Stated goal
Make an exact copy of all the material below, apart from the pictures.

Data extract

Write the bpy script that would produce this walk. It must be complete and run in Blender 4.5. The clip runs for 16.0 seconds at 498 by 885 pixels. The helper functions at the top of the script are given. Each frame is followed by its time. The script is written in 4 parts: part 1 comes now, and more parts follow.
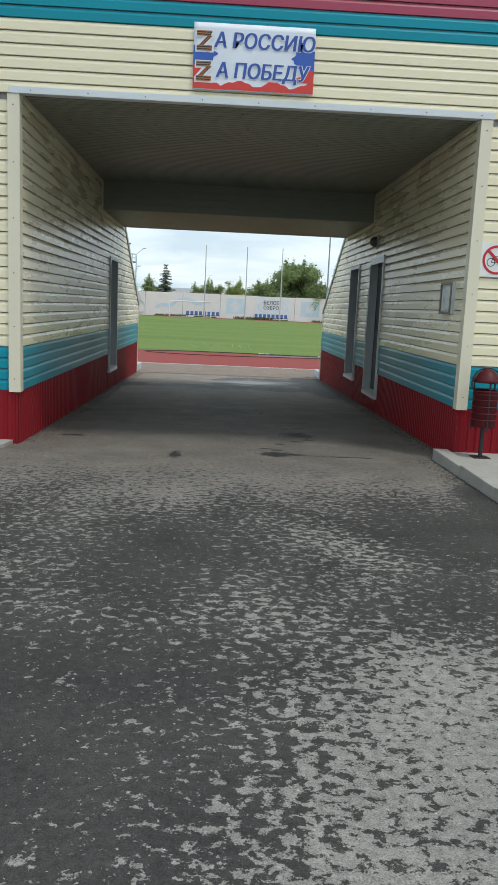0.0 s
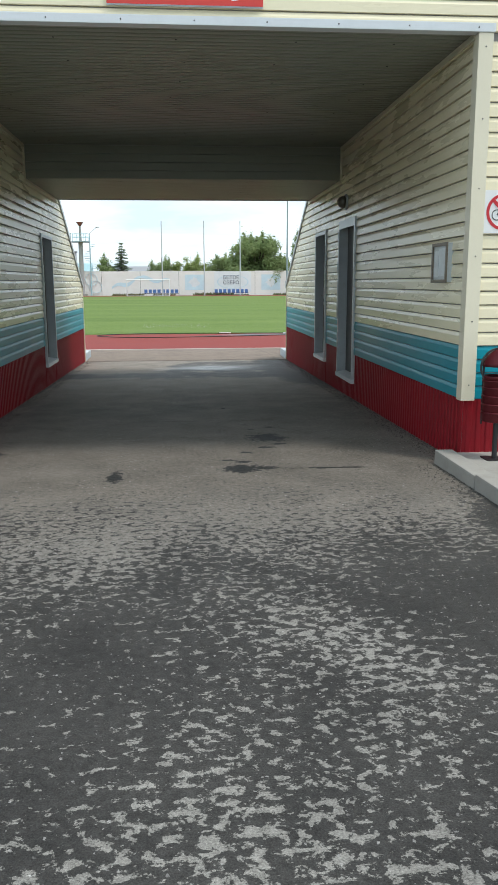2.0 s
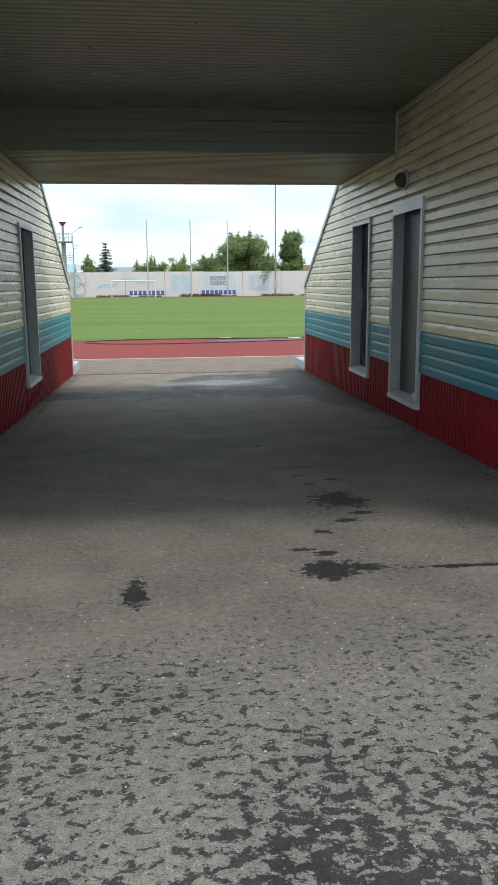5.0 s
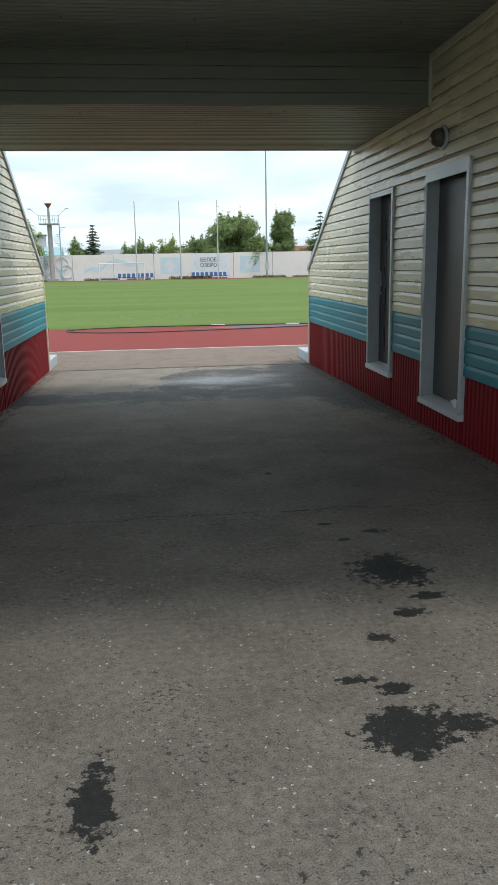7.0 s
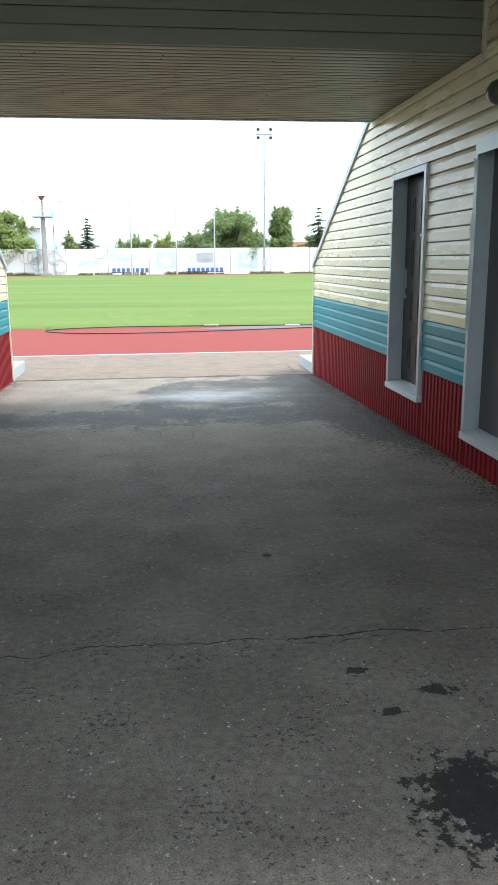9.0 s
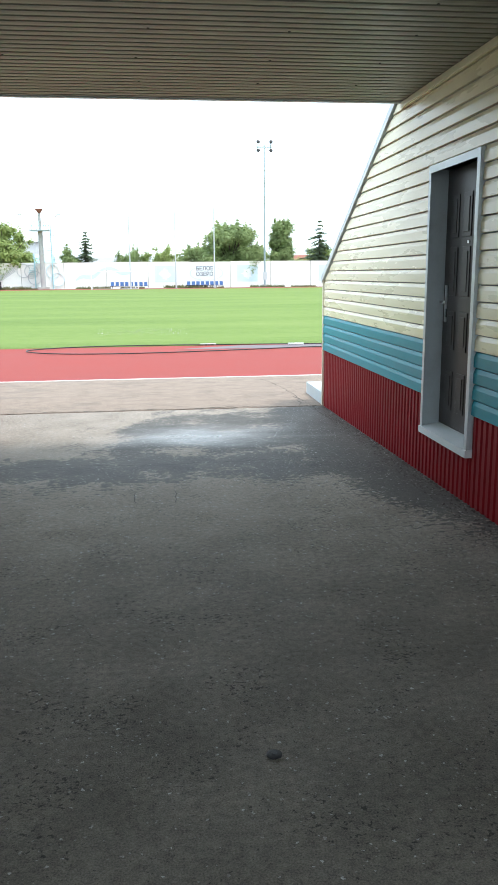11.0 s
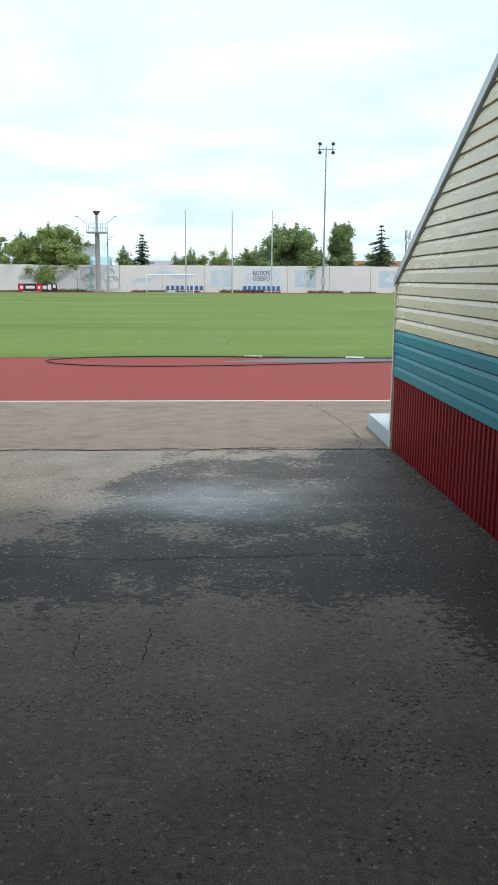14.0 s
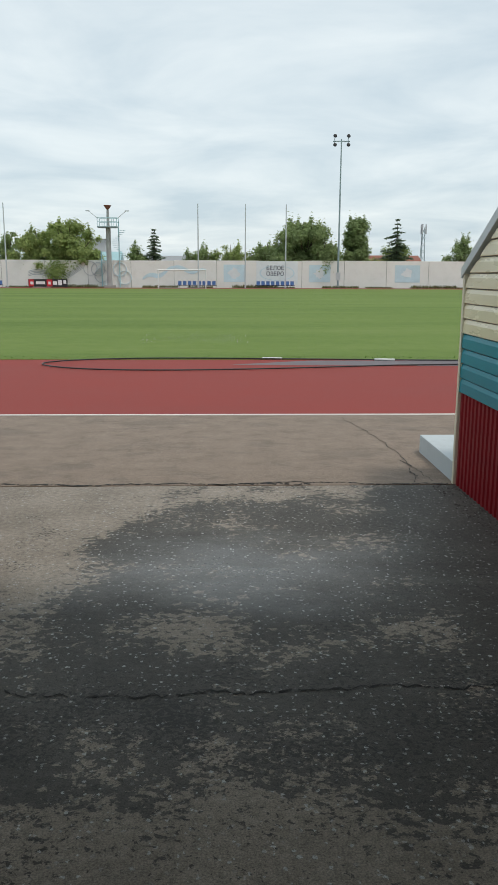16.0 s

Response to this exercise
Write the bpy script that would produce this walk. It must be complete and run in Blender 4.5. The clip runs for 16.0 seconds at 498 by 885 pixels. The helper functions at the top of the script are given. Each frame is followed by its time. The script is written in 4 parts: part 1 comes now, and more parts follow.
0.0 s
2.0 s
5.0 s
7.0 s
9.0 s
11.0 s
14.0 s
16.0 s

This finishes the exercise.